Snow Was Falling, Snow On Snow

I went out into the treacherous universe this afternoon to run errands alone; Darcie and Willow were going to come, but it seemed intuitive that in bad weather the baby should stay home. I feel so...expendable. But in a good way, if that makes any sense.

From the insurance agency to the Registry of Motor Vehicles to the supermarket and home again took three hours, but mostly because I have a tendency to get bedazzled in the supermarket. Getting my grandparent's car registered in my name didn't seem weird until much later this evening. What's it going to feel like driving Grandpa's car? It's a couch on wheels, a '96 Mercury Grand Marquis with only 37,000 miles on it, powder blue inside and out, and I know I'm gonna love driving it, because if there's one major material thing I really value, it's a comfortable, roomy car.

But the memories might be difficult at first. The first time I ever drove that car was for their final move North to be closer to the family. We flew down late at night, slept for a few hours, had lunch with all four of my grandparents, and helped my grandmother pack up her house and move on to her "third stage of life," as she called it. This mostly meant helping her to decide what to leave and what to bring to their new efficiency apartment in a senior facility, and keeping her from giving me all of her personal belongings; Grandma was always one to move forward, not look back. That evening we left in their car to drive it up north, making it from Delray Beach, FL to Greenfield, MA in seventy hours with stops in Savannah, Charleston, Boston.
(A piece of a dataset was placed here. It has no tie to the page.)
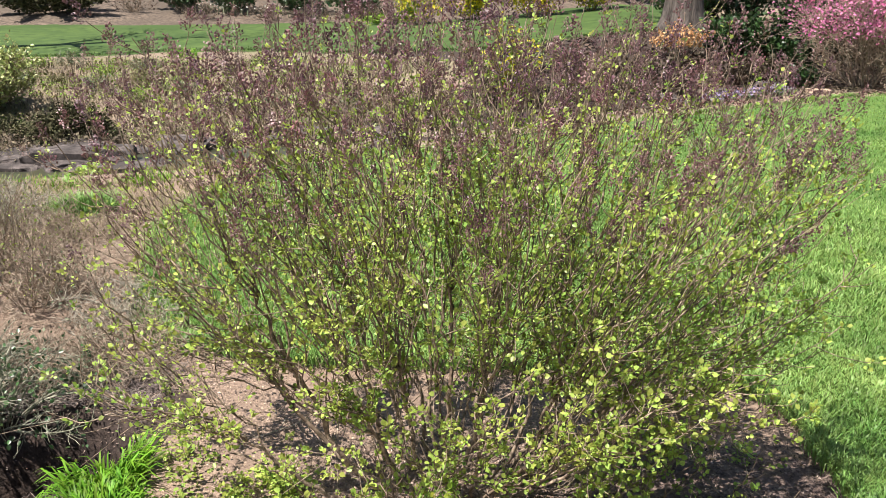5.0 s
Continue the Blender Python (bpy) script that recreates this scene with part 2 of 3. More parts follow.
def curve_through(points, per=10, closed=True):
    """A smooth line through the given points."""
    p = np.array(points, dtype=float)
    n = len(p)
    out = []
    for i in range(n if closed else n - 1):
        a, b, c, d = (p[(i + k) % n] if closed else p[min(max(i + k, 0), n - 1)] for k in (-1, 0, 1, 2))
        for s in np.linspace(0, 1, per, endpoint=False):
            out.append(0.5 * (2 * b + (c - a) * s + (2 * a - 5 * b + 4 * c - d) * s * s + (3 * b - a - 3 * c + d) * s ** 3))
    if not closed:
        out.append(p[-1])
    return np.array(out)


def inside(poly, x, y):
    res = np.zeros(len(x), dtype=bool)
    px, py = poly[:, 0], poly[:, 1]
    qx, qy = np.roll(px, -1), np.roll(py, -1)
    for a, b, c, d in zip(px, py, qx, qy):
        if b == d:
            continue
        hit = ((b > y) != (d > y)) & (x < (c - a) * (y - b) / (d - b) + a)
        res ^= hit
    return res


def edge_distance(poly, x, y):
    """Distance to an outline and the nearest point on it."""
    best = np.full(len(x), 1e9)
    nx, ny = x.copy(), y.copy()
    for (a, b), (c, d) in zip(poly, np.roll(poly, -1, axis=0)):
        l2 = max((c - a) ** 2 + (d - b) ** 2, 1e-9)
        s = np.clip(((x - a) * (c - a) + (y - b) * (d - b)) / l2, 0, 1)
        ex, ey = a + s * (c - a), b + s * (d - b)
        dist = np.hypot(x - ex, y - ey)
        m = dist < best
        best[m], nx[m], ny[m] = dist[m], ex[m], ey[m]
    return best, nx, ny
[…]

They never drove the car again. For the last two years it's been in my parent's driveway while my Grandfather's Parkinson's robs him of his driving privileges. Maybe three or four times during those years, Darcie and I came down and picked them up in it to take them out for a deli brunch, but no one else ever drove it but me.

Martha never drove, really, not even when my mom was a little girl; they lived in the city, and in the city you hardly needed a car unless you were going out of the city, on vacation or to visit relatives. She kept saying she would learn to drive, but somehow it never hit the top of the list, so the car was always Grandpa's. I remember every car he had, and I loved them all. They were always grandparentmobiles, slightly boxy wide loads with squared-off bumpers, which got only slightly more curved in the later models of their later Floridian years. When I was very little and they still lived in Brooklyn their cars smelled like them, like aftershave and hair tonic and perfume from Macy's and pipe smoke and cigarettes, before she quit and he stopped being able to hold a pipe.
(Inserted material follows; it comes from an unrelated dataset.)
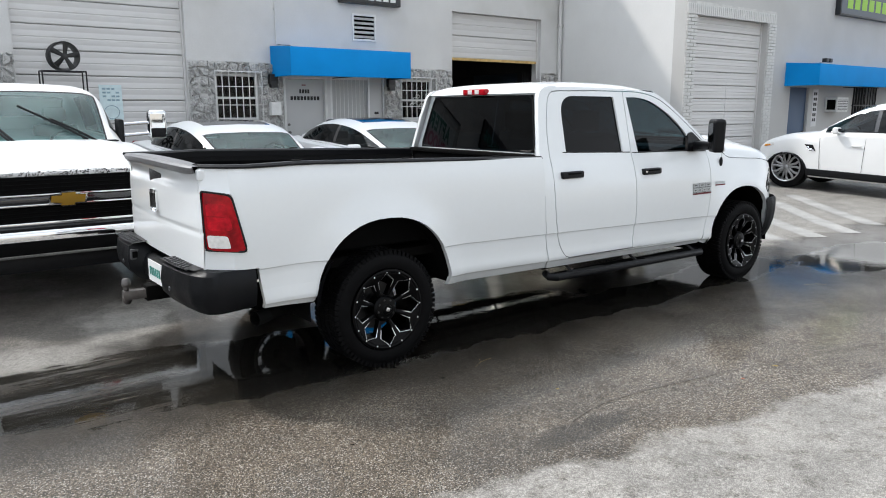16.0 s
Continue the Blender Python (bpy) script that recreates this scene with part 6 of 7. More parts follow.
# narrow box with rolled rails, and round fenders outside it
bx = -2.42
for s in (-1, 1):
    bm = bmesh.new()
    grid(bm, lambda u, v: (bx + 1.82 * u, s * (0.62 + 0.02 * (1 if 0.3 < v < 0.7 else 0)), 0.60 + 0.50 * v), 2, 6)
    bmesh.ops.solidify(bm, geom=bm.faces[:], thickness=0.03)
    part("box_side", bm, "gold_paint", old)
    part("box_rail", tube(bmesh.new(), [(bx - 0.02, s * 0.66, 1.11), (bx + 1.84, s * 0.66, 1.11)], 0.042, 10), "gold_paint", old)
    part("stake_post", B(bx - 0.03, bx + 0.05, s * 0.70 - 0.03, s * 0.70 + 0.03, 0.55, 1.10, bevel=0.012), "gold_paint", old)
    bm = bmesh.new()

    def fender(u, v):
        a = math.pi * (0.02 + 0.96 * u)
        r = 0.52 - 0.14 * v ** 2.5
        return (-1.55 + (r + 0.12 * (1 - v)) * math.cos(a) * (1.12 if math.cos(a) < 0 else 1.0), s * (0.62 + 0.30 * math.sin(v * math.pi / 2)), 0.42 + (r + 0.05) * math.sin(a) ** 0.85)
    grid(bm, fender, 22, 8)
    bmesh.ops.solidify(bm, geom=bm.faces[:], thickness=-0.012)
    part("rear_fender", bm, "gold_paint", old, "rounded tan fender", angle=60)
    part("tail_lamp", lathe(bmesh.new(), [(0.0, 0.05), (0.045, 0.04), (0.055, 0.0), (0.05, -0.05), (0.0, -0.06)], 18, axis="z"), "dark_red_lens", old, "dark red round lamp on a bracket").matrix_basis = pose(-2.24, s * 0.76, 0.70, 0, -90, 0)
    part("lamp_bracket", tube(bmesh.new(), [(-2.20, s * 0.62, 0.70), (-2.20, s * 0.76, 0.70)], 0.018, 6), "gold_paint", old)
    part("tail_chain", tube(bmesh.new(), [(bx - 0.03, s * 0.66, 1.04), (bx - 0.06, s * 0.70, 0.93), (bx - 0.03, s * 0.68, 0.84)], 0.014, 6), "dark", old, "dark chain")
    part("running_board", B(-1.0, -0.5, s * 0.64, s * 0.88, 0.42, 0.46, bevel=0.01), "gold_paint", old)
    for x in (1.55, -1.55):
        road_wheel(old, x, s * 0.87, 0.36, 0.23, "chrome", 6, s)
    bm = bmesh.new()
    box(bm, -0.03, 0.03, -0.08, 0.08, -0.05, 0.05, bevel=0.025, seg=3)
    part("side_mirror", bm, "chrome", old, at=pose(0.55, s * 1.02, 1.24))
    part("door_handle", B(-0.25, -0.10, s * 0.905 - 0.02, s * 0.905 + 0.02, 0.98, 1.01, bevel=0.008), "chrome", old)
    part("side_trim", B(-0.5, 2.2, s * 0.905 - 0.006, s * 0.905 + 0.006, 0.78, 0.90, bevel=0.003), "cream_paint", old)
part("box_front", B(-0.62, -0.59, -0.64, 0.64, 0.6, 1.14, bevel=0.01), "gold_paint", old)
for k in range(7):
    part("floor_board", B(bx, -0.62, -0.60 + 0.172 * k, -0.60 + 0.172 * k + 0.16, 0.60, 0.625), "gold_paint", old, smooth=False)
tg = part("tailgate", B(bx - 0.03, bx + 0.02, -0.62, 0.62, 0.56, 1.07, bevel=0.012), "tan_panel", old, "tan tailgate with a beige lettered panel")
part("panel", B(bx - 0.038, bx - 0.028, -0.50, 0.50, 0.70, 0.98, bevel=0.004), "cream_paint", tg)
part("panel_field", B(bx - 0.044, bx - 0.036, -0.44, 0.44, 0.75, 0.93, bevel=0.004), "gold_paint", tg)
for k in range(9):
    y = -0.385 + 0.088 * k
    part("stroke", B(bx - 0.049, bx - 0.043, y, y + 0.062, 0.79, 0.89, bevel=0.002), "cream_paint", tg)
bm = bmesh.new()
pr = [(0.02, 0.36), (-0.02, 0.365), (-0.045, 0.40), (-0.05, 0.46), (-0.035, 0.52), (0.0, 0.545), (0.04, 0.54)]
grid(bm, lambda u, v: (bx - 0.14 + pr[round(v * 6)][0] + 0.10 * max(0, abs(2 * u - 1) - 0.8) ** 2 * 12, -0.93 + 1.86 * u, pr[round(v * 6)][1]), 24, 6)
bmesh.ops.solidify(bm, geom=bm.faces[:], thickness=0.01)
cb = part("rear_bumper", bm, "chrome", old, "chrome rear bumper")
for y in (-0.55, 0.55, 0.0):
    part("bolt", lathe(bmesh.new(), [(0.0, -0.008), (0.014, -0.006), (0.016, 0.004)], 10, axis="z"), "steel", cb).matrix_basis = pose(bx - 0.19, y, 0.45, 0, 90, 0)
part("under_frame", B(-2.4, 2.0, -0.4, 0.4, 0.35, 0.56), "underbody", old, smooth=False)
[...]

For my entire life, in every car there was a small plastic turtle on the dashboard, one of the ones with a molded body and a head on a spring that bobbles around when the car moves. It was always there. Its name was Myrtle. I thought of it as a toy, and never thought to ask its real significance -- good luck charm? Reminder of the ocean? Inside joke? -- and now, really, I don't know if he'd have the strength to answer such a detailed question. One day, after my grandmother's stroke but before she died, I think, I took the last much-mutilated Myrtle, a plastic turtle whose head-on-a-spring would bob as the car turned corners, from the dashboard out in the sun in my parent's driveway, and put it in a jewlery box with some cotton in the armrest storage compartment of the Camry we drive now. It's melted and brittle from the glass-focused Florida sun, but this weekend it will go back on the dashboard where it belongs, I think.